The editorial culture he fostered was so unique that he and I often ended up writing on the same topic on opposite pages but expressing diametrically opposite views. He accepted dissenting opinions within the editorial itself, and if I ever turned apologetic, he would say with a mischievous grin: "That's the way to go girl!"

When a young Sunday Leader reporter Arthur Wamanan was taken into CID custody over frivolous and uncorroborated charges in October 2007, Lasantha said that he would have preferred for me to have been the one to go to jail. "You have no idea what a story it would be if a woman were to go to jail. I would have gone to town," he said with his infectious laugh, solemnly pledging to fight on behalf of Arthur and expose the insanity of a piqued politician.

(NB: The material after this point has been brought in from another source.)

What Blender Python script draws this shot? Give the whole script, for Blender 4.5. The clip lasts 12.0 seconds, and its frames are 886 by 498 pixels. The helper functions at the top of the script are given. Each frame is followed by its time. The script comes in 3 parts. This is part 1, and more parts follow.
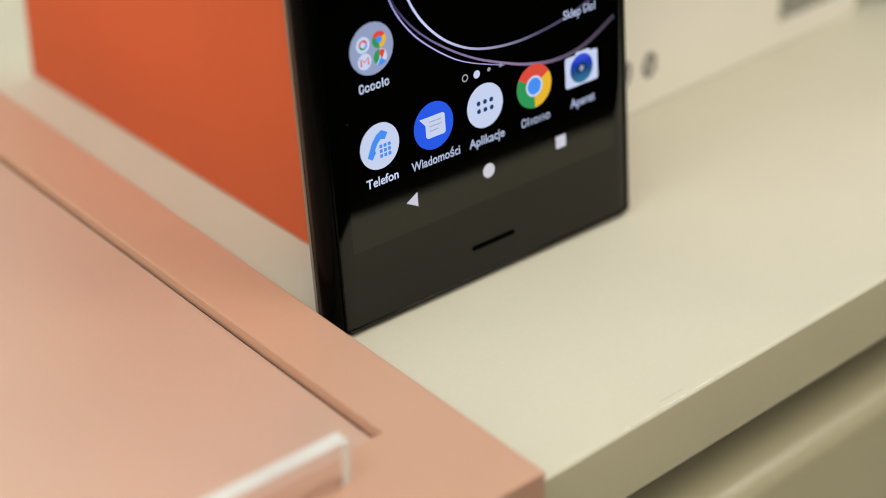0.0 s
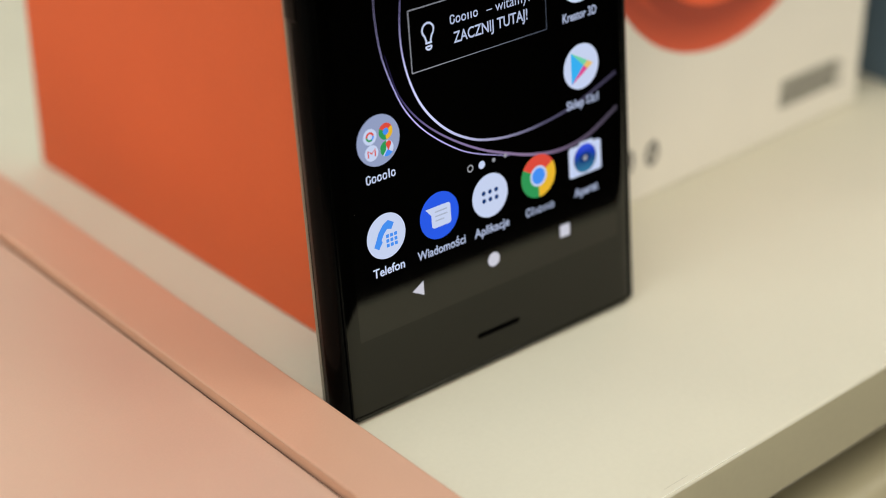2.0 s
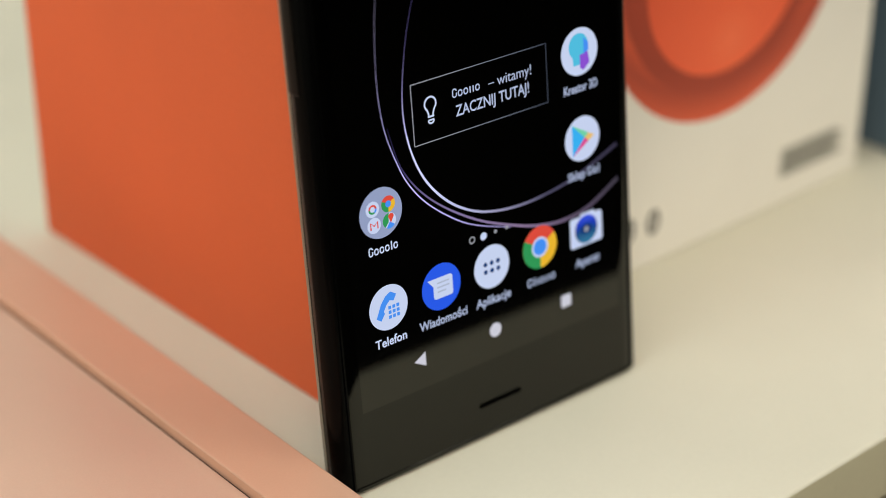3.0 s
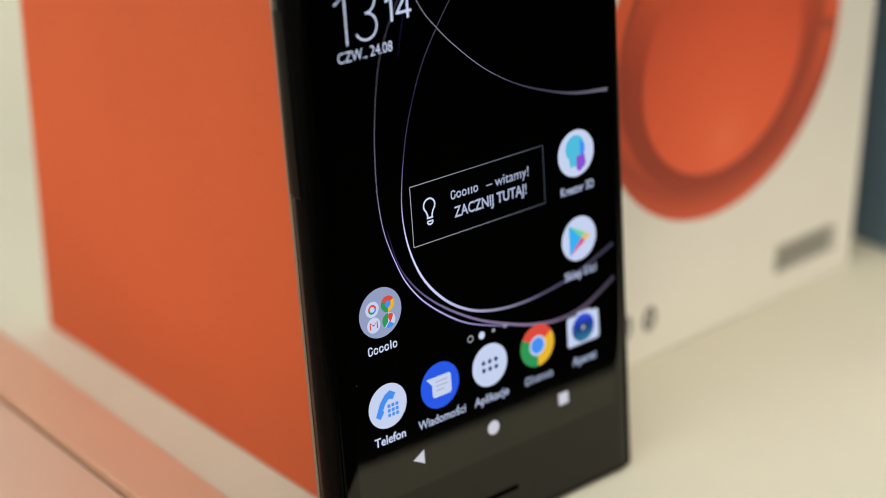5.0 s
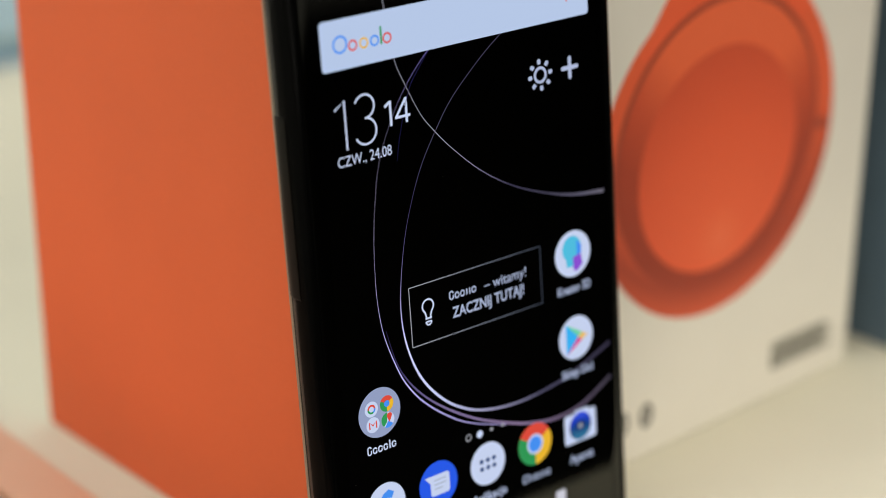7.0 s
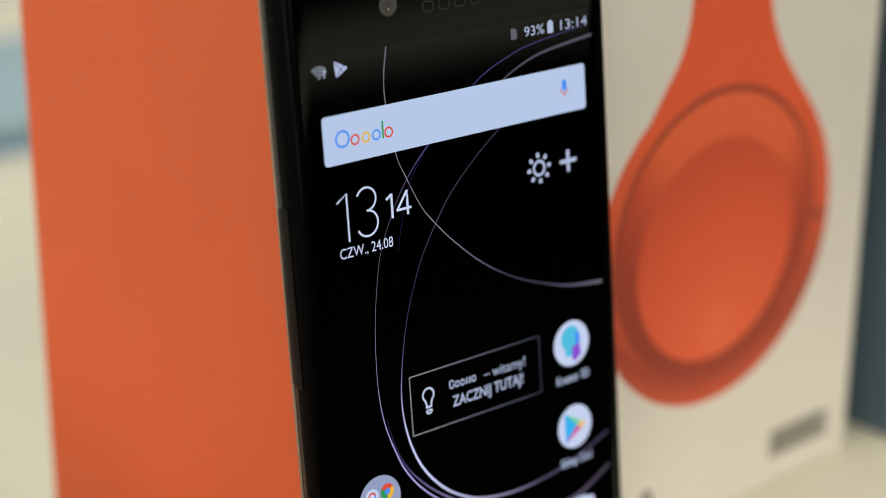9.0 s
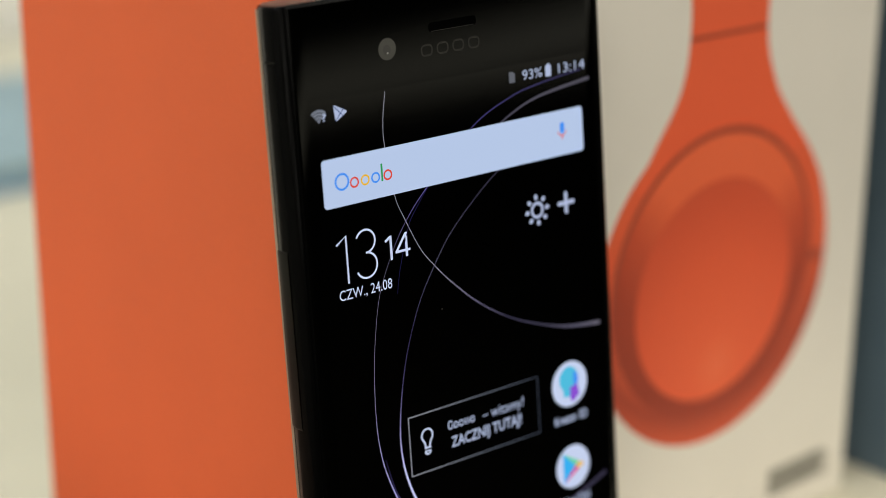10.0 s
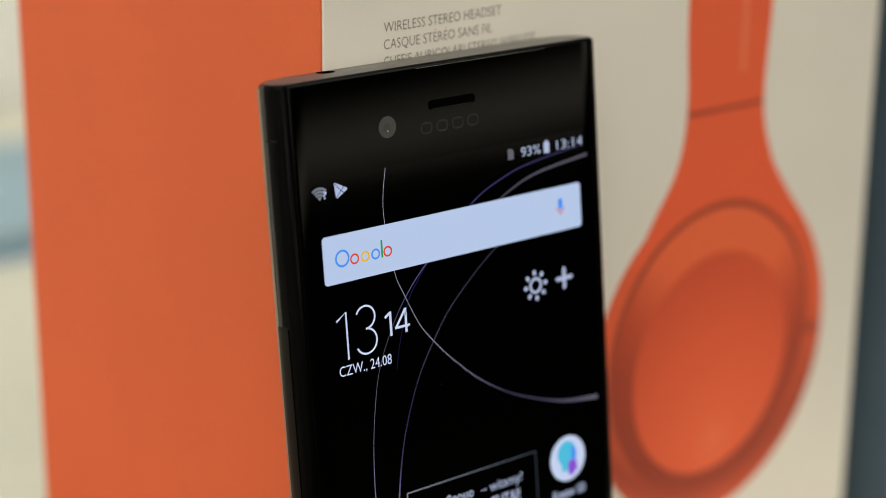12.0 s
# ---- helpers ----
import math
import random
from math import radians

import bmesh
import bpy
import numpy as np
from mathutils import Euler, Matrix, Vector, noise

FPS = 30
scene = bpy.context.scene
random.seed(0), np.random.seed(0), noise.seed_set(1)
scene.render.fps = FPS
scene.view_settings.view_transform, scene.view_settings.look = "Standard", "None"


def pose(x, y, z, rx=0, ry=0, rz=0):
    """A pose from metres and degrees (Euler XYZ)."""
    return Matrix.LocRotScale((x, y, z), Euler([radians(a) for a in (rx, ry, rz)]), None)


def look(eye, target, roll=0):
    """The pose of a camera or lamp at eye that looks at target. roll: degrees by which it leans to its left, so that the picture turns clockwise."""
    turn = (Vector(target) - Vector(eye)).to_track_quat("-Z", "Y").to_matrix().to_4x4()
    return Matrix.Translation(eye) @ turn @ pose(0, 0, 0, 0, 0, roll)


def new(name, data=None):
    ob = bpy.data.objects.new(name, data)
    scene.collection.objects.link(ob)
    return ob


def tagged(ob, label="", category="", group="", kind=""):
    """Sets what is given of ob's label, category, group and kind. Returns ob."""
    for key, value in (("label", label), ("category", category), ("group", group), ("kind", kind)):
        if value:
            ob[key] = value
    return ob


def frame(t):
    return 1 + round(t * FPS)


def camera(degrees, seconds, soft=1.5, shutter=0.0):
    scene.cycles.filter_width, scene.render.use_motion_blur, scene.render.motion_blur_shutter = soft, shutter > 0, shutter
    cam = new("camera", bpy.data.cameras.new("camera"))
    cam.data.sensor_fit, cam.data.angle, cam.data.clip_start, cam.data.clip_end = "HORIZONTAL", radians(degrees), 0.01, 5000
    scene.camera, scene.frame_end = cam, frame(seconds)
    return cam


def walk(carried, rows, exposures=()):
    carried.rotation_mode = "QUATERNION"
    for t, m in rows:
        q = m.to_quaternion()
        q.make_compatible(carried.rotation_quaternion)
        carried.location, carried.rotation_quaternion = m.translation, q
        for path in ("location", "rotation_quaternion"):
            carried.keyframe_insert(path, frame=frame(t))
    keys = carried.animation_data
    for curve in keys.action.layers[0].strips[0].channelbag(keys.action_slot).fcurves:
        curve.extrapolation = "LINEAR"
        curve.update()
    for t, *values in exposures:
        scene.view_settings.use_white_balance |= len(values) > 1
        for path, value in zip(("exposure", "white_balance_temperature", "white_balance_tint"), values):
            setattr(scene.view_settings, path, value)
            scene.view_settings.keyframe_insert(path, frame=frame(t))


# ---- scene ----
TOP = 0.90   # height of the counter top over the floor
cam = camera(26.26, 12.0, soft=0.6)
ROWS = [
    (0.0, -0.2093, -0.2150, 0.1906, -42.412, -31.669, 0.298),
    (0.5, -0.2096, -0.2149, 0.1907, -42.401, -31.157, 0.265),
    (1.0, -0.2101, -0.2153, 0.1912, -42.378, -30.631, 0.209),
    (1.5, -0.2107, -0.2159, 0.1923, -42.342, -30.020, 0.196),
    (2.0, -0.2113, -0.2165, 0.1942, -42.290, -29.310, 0.170),
    (2.5, -0.2114, -0.2168, 0.1969, -42.214, -28.456, 0.226),
    (3.0, -0.2114, -0.2170, 0.1982, -42.163, -27.719, 0.225),
    (3.2, -0.2116, -0.2172, 0.1986, -42.171, -27.465, 0.234),
    (4.8, -0.2133, -0.2187, 0.2021, -42.236, -25.455, 0.307),
    (5.0, -0.2135, -0.2189, 0.2025, -42.244, -25.153, 0.316),
    (5.5, -0.2141, -0.2190, 0.2037, -42.304, -24.653, 0.304),
    (6.0, -0.2143, -0.2194, 0.2046, -42.299, -24.071, 0.321),
    (6.5, -0.2148, -0.2202, 0.2057, -42.295, -23.369, 0.319),
    (7.0, -0.2155, -0.2208, 0.2069, -42.311, -22.613, 0.339),
    (7.2, -0.2158, -0.2213, 0.2072, -42.287, -22.227, 0.343),
    (8.8, -0.2178, -0.2249, 0.2099, -42.091, -20.312, 0.374),
    (9.0, -0.2181, -0.2254, 0.2102, -42.067, -20.086, 0.378),
    (9.5, -0.2187, -0.2265, 0.2112, -42.019, -19.546, 0.360),
    (10.0, -0.2191, -0.2272, 0.2121, -42.015, -19.019, 0.363),
    (10.5, -0.2195, -0.2273, 0.2131, -42.053, -18.490, 0.410),
    (11.0, -0.2198, -0.2269, 0.2144, -42.126, -17.995, 0.500),
    (11.5, -0.2197, -0.2266, 0.2149, -42.184, -17.564, 0.545),
    (12.0, -0.2208, -0.2275, 0.2153, -42.208, -17.173, 0.499),
]
walk(cam, [(t, pose(x, y, TOP + z, 90 + pitch, 0, yaw) @ pose(0, 0, 0, 0, 0, roll)) for t, x, y, z, yaw, pitch, roll in ROWS])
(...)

Ironically, his last interview was also given to me, to be included in a regional media review report in which he said that the state made people feel as if "we all lived at their pleasure" and critiqued the international community for showing little interest in the abuse of human rights and freedom of expression, except to issue the occasional statement.

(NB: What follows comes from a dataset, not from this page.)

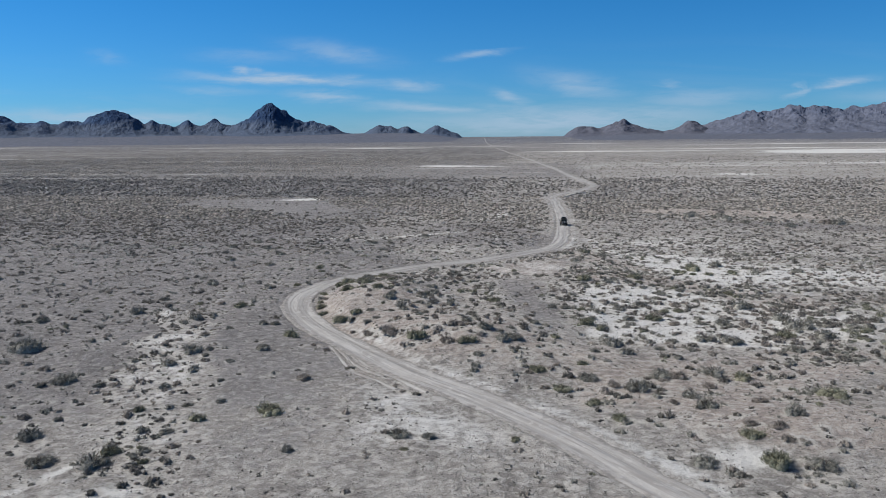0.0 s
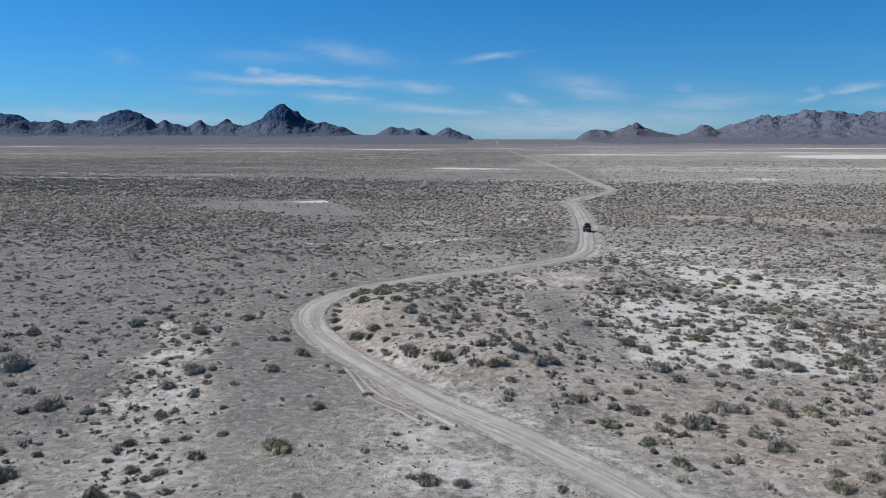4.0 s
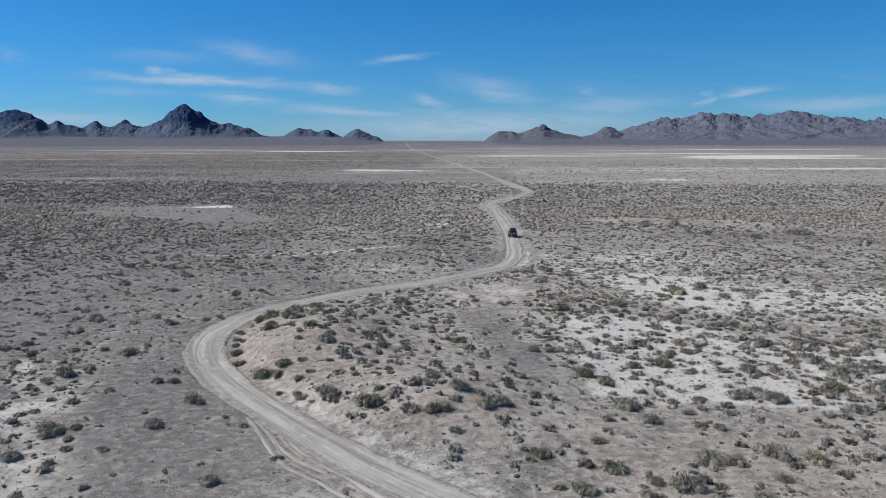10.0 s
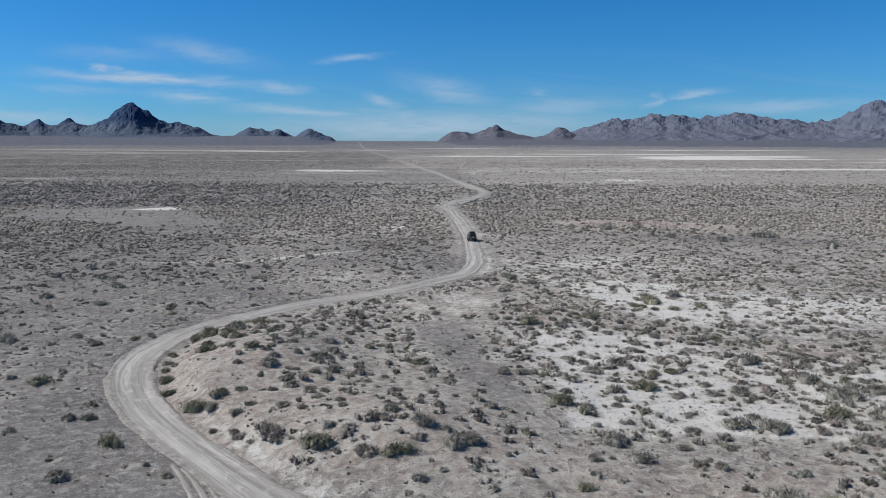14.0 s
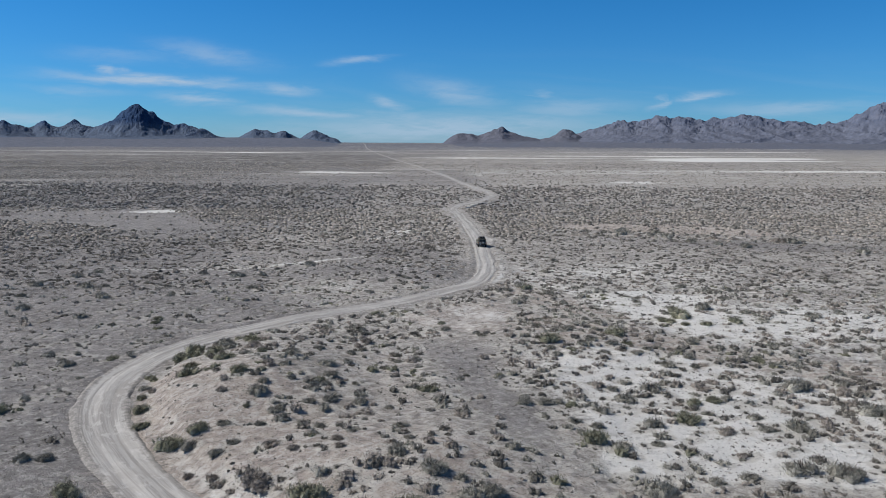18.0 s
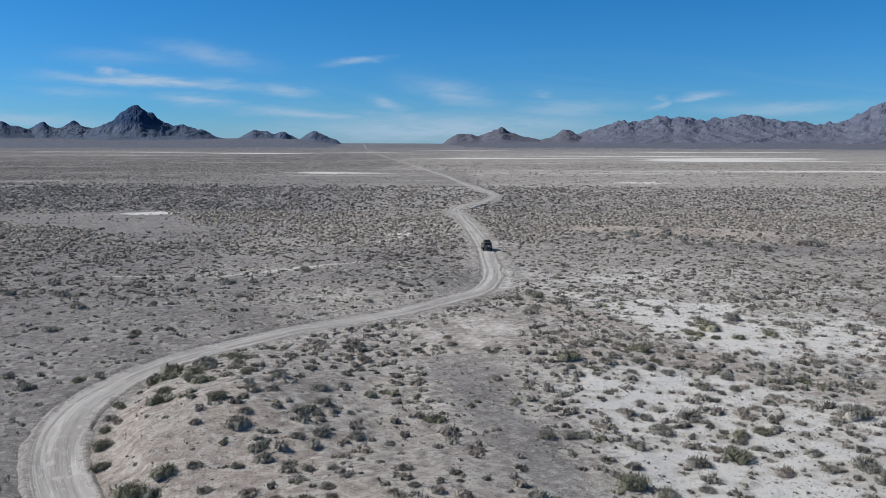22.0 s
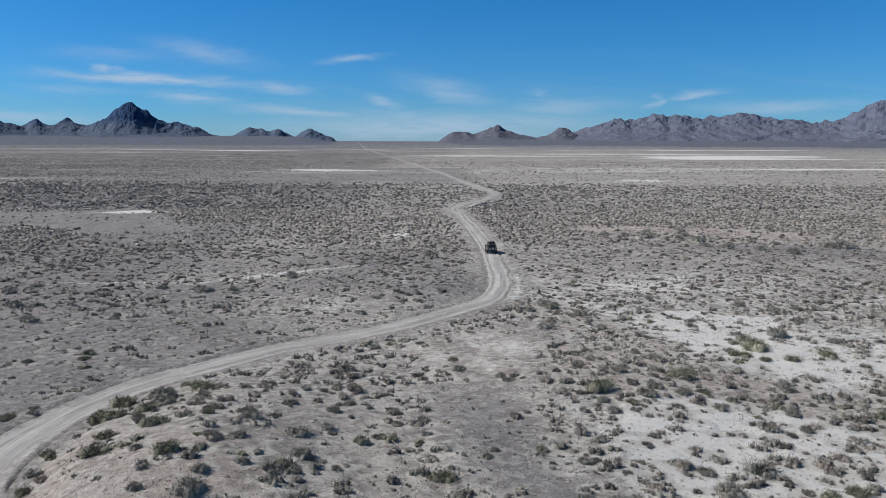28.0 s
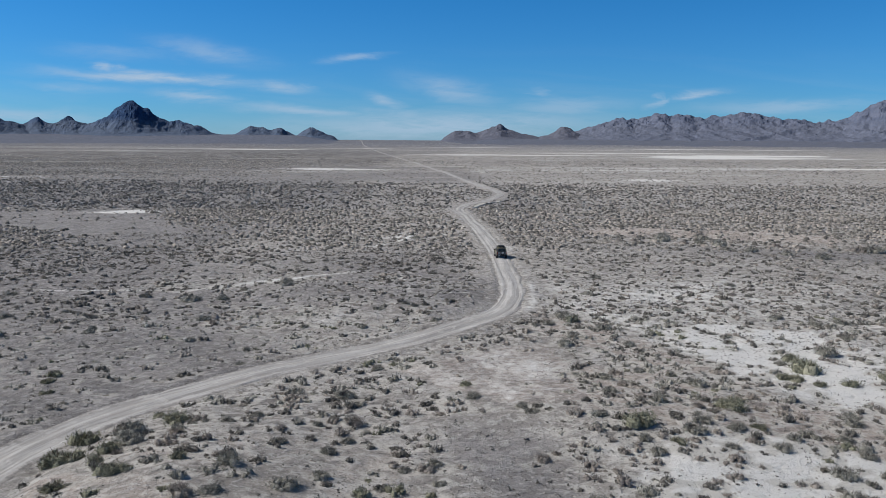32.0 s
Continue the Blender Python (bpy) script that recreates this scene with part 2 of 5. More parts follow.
def road_material():
    k = Nodes("graded_dirt", 0.93, 0.12)
    across = k.attr("across").outputs["Fac"]
    along = k.attr("along").outputs["Fac"]
    cx = k.n.new("ShaderNodeCombineXYZ")
    k.l.new(across, cx.inputs[0])
    k.l.new(along, cx.inputs[1])
    lanes = k.noise(1.0, 6, 0.62, (1.5, 0.07, 1.0), 0.8, cx.outputs[0])
    lines = k.noise(1.0, 5, 0.7, (3.4, 0.05, 1.0), 0.3, cx.outputs[0])
    blot, fine = k.noise(0.35, 5, 0.6), k.noise(6.0, 4, 0.7)
    c = k.mix(k.ramp(lanes, 0.40, 0.60), (0.315, 0.300, 0.285), (0.475, 0.458, 0.436))
    c = k.mix(k.math("MULTIPLY", k.ramp(lines, 0.54, 0.64), 0.34), c, (0.255, 0.240, 0.224))
    c = k.mix(k.math("MULTIPLY", k.ramp(lines, 0.46, 0.36), 0.32), c, (0.60, 0.582, 0.555))
    c = k.mix(k.math("MULTIPLY", k.ramp(blot, 0.46, 0.62), 0.45), c, (0.365, 0.342, 0.318))
    patchy = k.noise(1.3, 6, 0.7, (1.0, 0.45, 1.0), 0.6, cx.outputs[0])
    c = k.mix(k.math("MULTIPLY", k.ramp(patchy, 0.54, 0.62), 0.5), c, (0.56, 0.54, 0.515))
    c = k.mix(k.math("MULTIPLY", k.ramp(fine, 0.52, 0.75), 0.30), c, (0.26, 0.245, 0.225))
    side = k.math("ADD", k.ramp(k.math("ABSOLUTE", across), 0.9, 2.3), k.math("MULTIPLY", k.math("SUBTRACT", k.noise(0.8, 6, 0.72), 0.5), 2.4))
    c = k.mix(k.math("MULTIPLY", k.ramp(side, 0.30, 0.85), 0.92), c, k.mix(k.ramp(k.noise(1.25, 6, 0.8), 0.42, 0.6), (0.215, 0.203, 0.193), (0.37, 0.348, 0.325)))
    k.bump(k.math("ADD", lines, k.math("MULTIPLY", fine, 0.6)), 0.5, 0.10)
    return k.colour(c)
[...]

Lasantha introduced a brand of journalism others dared not practice. He dedicated an entire newspaper to investigative journalism. And he often said, "The word fear is not in my vocabulary. Strike it off early."

Lasantha abhorred the practice of self-censorship. He never pruned articles, only polished them to enhance quality.

A Jefferson Fellow and the 2000 Integrity Award winner from Transparency International, he worried over the international ranking of Sri Lanka as the second most dangerous place in the world for journalists, coming a close second to Iraq. So he took stances of great courage and wrote stories nobody dared to publish or make space for.

He openly advocated parity, peace and a negotiated settlement for the country's conflict when other media houses happily towed the government line. He condemned the government, as perhaps the worlds only administration to aerial bomb her own people. In the eyes of many, Lasantha was the true democratic opposition in Sri Lanka.

Naturally, many hated Lasantha's guts. Just a few weeks ago a letter arrived by post for him. Enclosed was a recent story published in the Leader titled "Kilinochchi capture made into a media circus." Throughout the article were the Sinhala words in blood red: "If you continue to write, you will be killed." Lasantha simply laughed and threw the article in the dustbin.

The killers undoubtedly waited for an ideal time of least resistance. The war hype post  capture of Kilinochchi, which is the LTTE's administrative capital and Elephant Pass, is such that even a brutal slaying tends to get overlooked.

Lasantha was an epoch making investigative journalist, the fiercest government critic and the most courageous man I ever knew. The man who single-handedly revolutionized Sri Lankan journalism and made a conscious decision to lose much advertising revenue in the name of the Sunday Leaders motto: to write "Unbowed and Unafraid."

It was a personal honor to have been part of his team, all that I may aspire for but never became.

For all his strengths, he was also the joy in our lives. He told stories that others refused to write, and eventually paid the ultimate price for taking that risk in the form of a bullet in  his scull.

Lasantha was a celebration of dissent. The very voice of diversity. A man without fear.

This editorial room is silent today, ominously so. We do not hear his infectious laughter. But the journalists resolutely go about doing their daily work with a body language that strangely appears to signify that his spirit still lingers: "Nothing is forgotten. Nothing is ever forgotten."